Obviously, our short trip didn’t give us time to visit some of the famous museums. We opted for getting a general overview instead.

A few observations. We felt that public transportation, which was quite good, was rather expensive there. It may be that we’ve just been spoiled by the prices in Manchester which are less than half what they are in Amsterdam. Our hotel, the Airport Intercity Hotel, was very nice. We especially appreciated the full, complimentary breakfast that came with our senior adult rates. I will mention that the 10 minute walk from the bus/train station was complicated by several steps up and over a dike – something we weren’t prepared for.

It was, all things considered, a fun, but short, get-away. We’re constantly amazed at how close things are in this part of the world. Our flight from Manchester to Amsterdam was just over one hour. The negative was that we were supposed to arrive at the airport around two hours early. It seems strange to sit in the airport for twice as long as we sat on the plane!

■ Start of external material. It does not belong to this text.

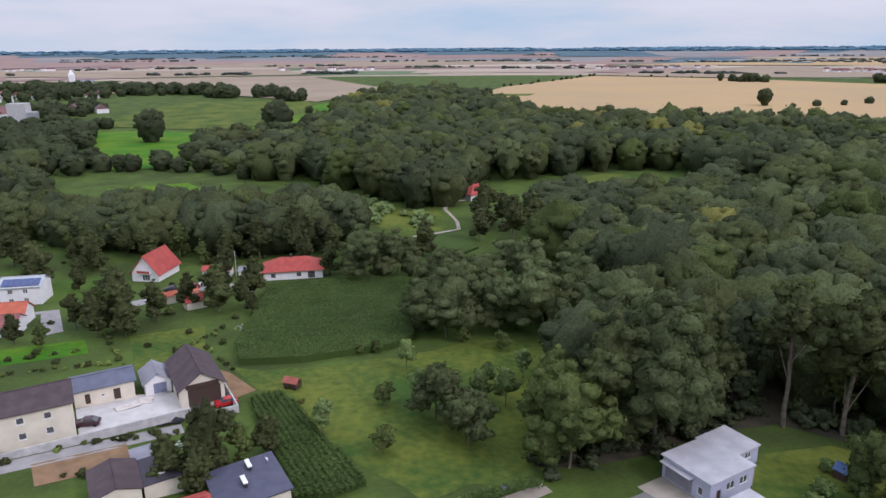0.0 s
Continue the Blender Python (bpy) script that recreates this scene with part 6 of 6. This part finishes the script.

2023 – Keukenhof, Netherlands

The primary purpose of our trip to Amsterdam was to visit the world-famous Keukenhof Gardens. This destination boasts 79 acres of floral beauty – over 7 million tulips (I confess that I didn’t count them!) plus many other beautiful plants. Keukenhof is only open to the public about 50 days each Spring when the Tulips are in bloom. We stayed in a hotel near the airport to take advantage of the express bus that is available from there. Honestly, the “airport” pickup point is a bit of a hike from all the other bus/train/air hubs. Starting the day off with a hike isn’t the best approach when you are going to stroll the wonderful garden paths for a few hours! We took multiple breaks, including having lunch at one of the cafes. The Gardens were very crowded, but we still found spots where we could stop and enjoy the amazing beauty. There are wonderful fields of tulips all around the Gardens with ample overlooks for great photos. We very much enjoyed our “tiptoe through the tulips” at Keukenhof and highly recommend it to you.